Consumers today are heavily dependent on online reviews to make informed choices about what to buy. In fact, studies show that as many as 90 percent of consumers read online reviews before making financial decisions, and nearly 70 percent trust these opinions.
Given their importance, how do you tell if the reviews are from genuine customers?
Subodha Kumar, director of the Center for Data Analytics and professor of Marketing and Supply Chain Management at the Fox School, developed an approach to detect fake reviewers on online digital platforms. In his paper published in the Journal of Management Information Systems, Kumar proposes an algorithm that analyzes the behavior of reviewers on a set of key features to help differentiate between the real and the fake.
“A user who reads a negative review of a restaurant is likely to trust the message, even though it was written by a stranger,” Kumar says. “One convincing review can often persuade consumers to shift their brand loyalty or drive several extra miles to try a new sandwich shop.”
This gives firms a strong incentive to influence their online review ratings. “Business owners inject their public ratings with a positive bias,” says Kumar. “They use fake accounts or paid reviewers to either promote their offering or strategically denounce competitors’ products.”
In studying a dataset from Yelp, a popular restaurant review platform, Kumar observed a striking difference in the way spammers interact on online platforms. “Even though individual reviews by a spammer may look genuine, collectively we can capture anomalies in the review patterns,” Kumar says, “In fact, they are remarkably skewed.”
By analyzing this pattern of behaviors, Kumar’s approach to detecting review manipulation can not only improve the experience of consumers across industries but also increase the credibility of reviewing platforms like Yelp.
Kumar considers six distinct features of every review in the data set:
- Review gap: Spammers are usually not longtime members of a site, unlike genuine reviewers who use their accounts from time to time to post reviews. Thus, if reviews are posted over a relatively long timeframe, it suggests normal activity. But when all reviews are posted within a short burst, it indicates suspicious behavior.
- Review count: Paid users generally generate more reviews than unpaid users. In other cases to avoid being detected or blacklisted, a spammer could post very few reviews from one account and create a new account.
- Rating entropy: Spammers mostly post extreme reviews since their goal is either to artificially improve a particular company’s rating or to bring a bad reputation to its competitors. This results in high entropy—or drastic randomness—in fake users’ ratings.
- Rating deviation: Spammers are likely to deviate from the general rating consensus. If genuine users fairly outnumber spammers, it is easy to detect instances where a user’s rating deviates greatly from the average ratings from other users.
- Timing of review: One strategy spammers may use is to post extremely early after a restaurant’s opening in order to maximize the impact of their review. Early reviews can greatly impact a consumers’ sentiment on a product and, in turn, impact sales.

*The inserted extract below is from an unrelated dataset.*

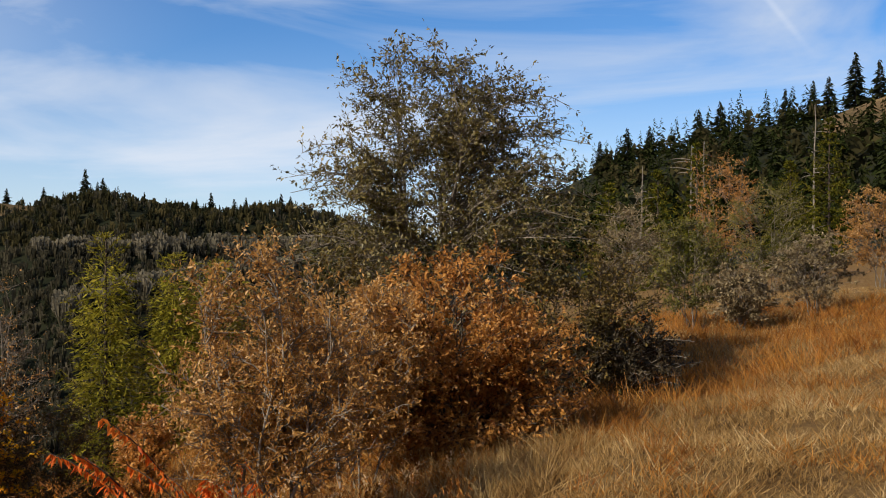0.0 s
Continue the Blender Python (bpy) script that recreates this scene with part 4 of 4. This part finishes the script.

- User tenure: Fake reviewers tend to have short-lived accounts characterized by a relatively large number of reviews and handles, usernames or aliases designed to avoid detection.
After considering these variables individually, the algorithm then looks into the way the variables interact with each other. It employs techniques like supervised machine learning and accounts for the overall review behavior of a user to provide a robust and accurate analysis.
Kumar’s methodology can also be deployed to post the information of the spammers in real-time. Digital platforms like Yelp could develop a spam score using these key features for each reviewer and share it with business owners and consumers, who can subsequently be tagged or filtered.
“The issue of opinion spamming in online reviews is not going away and detecting the perpetrators is not easy,” says Kumar. But developments in approaches like these, he says, “offer great insights to businesses, allowing them to create more effective marketing strategies based on the sheer volume of genuine, user-contributed consumer reviews.”